La
llegada del otoño con sus hojas amarillas que van cayendo de los árboles nos
ayuda a comprender fácilmente lo que significa el final de la vida. Es
precisamente en el otoñal mes de noviembre cuando la Iglesia tiene un recuerdo
especial para los difuntos.
El otoño tiene su parte de tristeza, pero no le falta su encanto, tal vez porque es el tiempo en que ya se termina la recolección de los frutos del campo. También la muerte, siempre triste, es como el tiempo de la cosecha.
Podemos decir que el culto
a los muertos es tan antiguo como el hombre. Y siempre ha sido un elemento
fundamental en todas las religiones. No podía ser de otra manera. El hombre,
amante de la vida, se resiste a morir para siempre. Un deseo tan universal y
tan profundo no puede ser un deseo ciego sin posibilidad de verse cumplido.

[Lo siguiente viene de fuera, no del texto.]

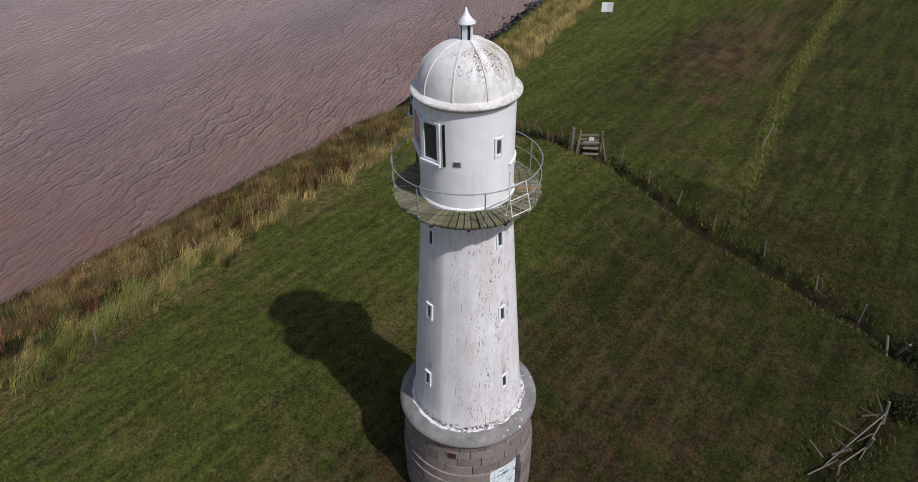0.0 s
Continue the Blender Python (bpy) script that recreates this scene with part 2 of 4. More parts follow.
def turf(n):
    """Colour of grass and thatch, the same for the ground and the blades that grow on it; and its shade."""
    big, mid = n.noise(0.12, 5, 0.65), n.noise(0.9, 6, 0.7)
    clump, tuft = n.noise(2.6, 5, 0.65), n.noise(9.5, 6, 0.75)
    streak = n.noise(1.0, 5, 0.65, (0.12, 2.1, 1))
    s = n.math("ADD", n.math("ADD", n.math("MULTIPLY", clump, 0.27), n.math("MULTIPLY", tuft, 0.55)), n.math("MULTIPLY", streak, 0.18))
    # shade between tufts and their lit tops are put into the colour
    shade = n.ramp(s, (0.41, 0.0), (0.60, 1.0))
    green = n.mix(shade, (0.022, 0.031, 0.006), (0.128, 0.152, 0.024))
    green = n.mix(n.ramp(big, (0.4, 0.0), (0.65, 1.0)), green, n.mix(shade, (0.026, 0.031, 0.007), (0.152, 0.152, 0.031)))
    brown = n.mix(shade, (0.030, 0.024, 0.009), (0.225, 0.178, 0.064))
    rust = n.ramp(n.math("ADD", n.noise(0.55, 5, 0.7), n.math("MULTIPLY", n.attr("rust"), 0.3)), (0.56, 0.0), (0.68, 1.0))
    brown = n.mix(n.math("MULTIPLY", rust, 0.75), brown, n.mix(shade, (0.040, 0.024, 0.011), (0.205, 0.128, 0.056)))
    f = n.math("ADD", n.attr("dry"), n.math("MULTIPLY", n.math("SUBTRACT", mid, 0.5), 1.0))
    f = n.math("ADD", f, n.math("MULTIPLY", n.math("SUBTRACT", streak, 0.5), 0.7))
    f = n.math("ADD", f, n.math("MULTIPLY", n.math("SUBTRACT", tuft, 0.5), 0.9))
    col = n.mix(n.ramp(f, (0.28, 0.0), (0.80, 1.0)), green, brown)
    h = n.t.nodes.new("ShaderNodeHueSaturation")
    n.link(col, h.inputs["Color"])
    n.link(n.attr("tone"), h.inputs["Value"])
    return h.outputs["Color"], s


def m_ground():
    n = Nodes("meadow_soil", 0.95, 0, 0.1)
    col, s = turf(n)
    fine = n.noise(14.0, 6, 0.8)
    # near-black: bare earth, and also the painted shade of ditches and gaps
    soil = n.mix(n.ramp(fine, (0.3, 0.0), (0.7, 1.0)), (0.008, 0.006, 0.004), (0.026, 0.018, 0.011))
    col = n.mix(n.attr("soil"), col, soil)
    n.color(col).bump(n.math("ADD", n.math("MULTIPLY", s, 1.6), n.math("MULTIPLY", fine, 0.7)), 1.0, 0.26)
    return n.mat


def m_lawn():
    n = Nodes("meadow_grass_blade", 0.75, 0, 0.15)
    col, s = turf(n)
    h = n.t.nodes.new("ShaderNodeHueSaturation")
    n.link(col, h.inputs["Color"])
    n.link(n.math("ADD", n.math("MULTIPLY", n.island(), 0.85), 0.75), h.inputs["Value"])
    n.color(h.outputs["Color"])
    tr = n.t.nodes.new("ShaderNodeBsdfTranslucent")
    n.link(h.outputs["Color"], tr.inputs["Color"])
    ms = n.t.nodes.new("ShaderNodeMixShader")
    ms.inputs[0].default_value = 0.25
    n.link(n.b.outputs[0], ms.inputs[1])
    n.link(tr.outputs[0], ms.inputs[2])
    n.link(ms.outputs[0], n.t.nodes["Material Output"].inputs["Surface"])
    return n.mat


def m_blade(name, cols_green, cols_dry, rough=0.75):
    n = Nodes(name, rough, 0, 0.15)
    r = n.island()
    g = n.mix(r, *cols_green)
    d = n.mix(r, *cols_dry)
    c = n.mix(n.attr("dry"), g, d)
    h = n.t.nodes.new("ShaderNodeHueSaturation")
    n.link(c, h.inputs["Color"])
    n.link(n.math("ADD", n.math("MULTIPLY", n.attr("tone"), 0.9), 0.55), h.inputs["Value"])
    n.color(h.outputs["Color"])
    tr = n.t.nodes.new("ShaderNodeBsdfTranslucent")
    n.link(h.outputs["Color"], tr.inputs["Color"])
    ms = n.t.nodes.new("ShaderNodeMixShader")
    ms.inputs[0].default_value = 0.22
    n.link(n.b.outputs[0], ms.inputs[1])
    n.link(tr.outputs[0], ms.inputs[2])
    n.link(ms.outputs[0], n.t.nodes["Material Output"].inputs["Surface"])
    return n.mat


WAVE = 26.0


def m_water():
    n = Nodes("silty_river_water", 0.13, 0, 0.5)
    n.b.inputs["IOR"].default_value = 1.45
    turn = n.t.nodes.new("ShaderNodeMapping")
    turn.inputs["Rotation"].default_value = (0, 0, radians(-WAVE))
    n.link(n.co, turn.inputs["Vector"])
    co = turn.outputs["Vector"]
    x, y, z = n.xyz()
    # silt colour painted paler with distance, standing in for the sky's sheen
    far_sheen = n.math("ADD", n.math("MULTIPLY", n.math("SUBTRACT", y, 26.0), 1 / 95), n.math("MULTIPLY", n.math("ADD", x, 14.0), 1 / 150))
    far_sheen = n.math("ADD", far_sheen, n.math("MULTIPLY", n.math("SUBTRACT", n.noise(0.014, 5, 0.6, (1, 2.0, 1), co), 0.5), 2.0))
    silt_sheen = n.ramp(far_sheen, (0.0, (0.180, 0.085, 0.060)), (1.0, (0.372, 0.274, 0.240)))

    def crests(scale, distortion, squash, sharp):
        w = n.t.nodes.new("ShaderNodeTexWave")
        w.wave_type, w.bands_direction, w.wave_profile = "BANDS", "Y", "SIN"
        w.inputs["Scale"].default_value, w.inputs["Distortion"].default_value = scale, distortion
        w.inputs["Detail"].default_value, w.inputs["Detail Scale"].default_value, w.inputs["Detail Roughness"].default_value = 3, 1.1, 0.62
        m = n.t.nodes.new("ShaderNodeMapping")
        m.inputs["Scale"].default_value = (squash, 1, 1)
        n.link(co, m.inputs["Vector"])
        n.link(m.outputs["Vector"], w.inputs["Vector"])
        return n.math("POWER", w.outputs["Fac"], sharp)

    c1 = crests(0.24, 11.0, 0.85, 7.0)
    c2 = crests(0.62, 9.0, 0.9, 3.0)
    broken = n.ramp(n.noise(0.11, 3, 0.5, (1, 1.6, 1), co), (0.42, 0.05), (0.60, 1.0))
    swell = n.ramp(n.noise(0.03, 3), (0.35, 0.4), (0.65, 1.0))
    main = n.math("MULTIPLY", c1, n.math("MULTIPLY", broken, swell))
    ripple = n.noise(1.5, 6, 0.74, (0.5, 1.5, 1), co)
    chop = n.noise(0.55, 5, 0.7, (0.45, 1.7, 1), co)
    h = n.math("ADD", n.math("MULTIPLY", main, 0.55), n.math("ADD", n.math("MULTIPLY", c2, 0.13), n.math("ADD", n.math("MULTIPLY", ripple, 0.44), n.math("MULTIPLY", chop, 0.26))))
    # sky glint on the crests, mixed in as a pale colour
    crest_glint = n.ramp(main, (0.45, 0.0), (0.9, 1.0))
    # gust patches: duller sky reflection, laid in as a dark bluish tint
    gust_tint = n.ramp(n.noise(0.016, 4, 0.55, (1, 1.8, 1), co), (0.46, 0.0), (0.62, 1.0))
    # wave troughs are shaded in the base colour
    body = n.mix(n.ramp(n.math("ADD", n.math("MULTIPLY", ripple, 0.5), n.math("MULTIPLY", chop, 0.5)), (0.44, 0.0), (0.56, 1.0)), n.mix(0.22, silt_sheen, (0.066, 0.034, 0.036)), silt_sheen)
    body = n.mix(n.math("MULTIPLY", gust_tint, 0.45), body, (0.070, 0.050, 0.062))
    n.color(n.mix(n.math("MULTIPLY", crest_glint, 0.28), body, (0.43, 0.345, 0.31)))
    n.bump(h, 1.0, 0.45)
    return n.mat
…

En los tiempos actuales, a
pesar de la enorme plaga de increencia, es el hecho inevitable y constante de
la muerte el que hace que el hombre no prescinda absolutamente de la religión.
Todos los días los medios de comunicación nos hablan de muertes. Tal vez por
referirse a personas lejanas a nosotros podemos acostumbrarnos a este tipo de
noticias sin que nos impresione demasiado. Pero de cuando en cuando la visita
de la muerte llega a nuestro mundo concreto y cercano de familiares, amigos,
vecinos… Entonces es más fácil que nos haga reflexionar sobre lo que es la
vida. De hecho entre nosotros la muerte tiene mucho poder de convocatoria y
cada vez acude más gente a los entierros, tal vez porque los medios de
comunicación lo hacen más factible.
Ello es siempre positivo,
aunque sólo fuera por aquello de que el enterrar a los muertos es una obra de
misericordia. Si además se aprovecha para orar y escuchar la palabra de Dios,
pues será más positivo todavía.
La fiesta de Todos los
Santos tal y como se viene celebrando es un signo más que puede ayudar, aunque
sólo sea una vez al año, a no perder de vista la dimensión trascendente del
hombre y a preguntarnos por el sentido último de la vida.
Ahora bien, convendría resaltar ciertas sombras existentes en este terreno del
culto a los muertos:
– Nuestro Dios es un Dios
de vivos y la práctica religiosa no debe limitarse solamente al culto a los
muertos. Sin menospreciar la buena fe de aquellos que tienen por costumbre ir a
los entierros e incluso a Misas por difuntos, hay que reconocer que el
cristiano tiene el deber de dar culto a Dios también en otras ocasiones,
reducir la práctica religiosa a sólo estos momentos supone un empobrecimiento
que necesariamente habrá de dar una visión fúnebre del cristianismo. Privarse
de la gozosa celebración de la Misa dominical, por ejemplo, es renunciar a lo
que puede dar una enorme dosis de ilusión y esperanza.
– El culto a los muertos no
puede reducirse a un mero acto de sociedad. Ir a los entierros o a las Misas
por los muertos por mero compromiso, para ser visto por los familiares del
difunto no deja de ser una manera más de guardar las apariencias. Y si algo
rechazó Jesús, fue la hipocresía. Si además uno es cristiano y no participa de
corazón en todo lo que supone la celebración cristiana de la muerte, está
cayendo en una gran contradicción e incoherencia. Dígase esto de quienes
pudiendo entrar en la Iglesia no entran o se ponen a charlar en lugar de rezar
o guardar el silencio sagrado.
– El valor de la Misa es
infinito. La Misa en realidad nunca es por un solo difunto, sino por todos. Y
por supuesto no depende del número de personas que asistan ni del lugar en que
se celebre. Hay quien piensa que si él u otras personas no asisten ya no vale.
Del mismo modo algunos sólo van cuando es por “sus” muertos, por los de algún
amigo o conocido… Pero, sobre todo, olvidan que la Misa no fue instituida
primordialmente para rogar por los muertos, sino para reunir a cristianos y
vivir la presencia de Cristo en ella.
– Las celebraciones por los
difuntos (entierros, aniversarios, misas…) son con frecuencia la ocasión que
algunos tienen para entrar en contacto con la iglesia. Diríase que es una
ocasión privilegiada que los sacerdotes, deberían aprovechar pastoralmente. En
primer lugar, hoy que la técnica lo permite habría que cuidar que la voz,
llegue a todos, también a los que se quedan fuera de la Iglesia por falta de
espacio y que suelen ser doble o triple de los que entran. Un simple altavoz
puede resolver el problema. Pero es preciso también cuidar todos los detalles
de la celebración y, sobre todo, evitar el efecto contrario: alejar más a los
que ya están bastante alejados.
– Puesto que la muerte es
una experiencia evocadora de lo religioso, sepamos servirnos de ella como un
elemento dinamizador de nuestra vida de creyentes.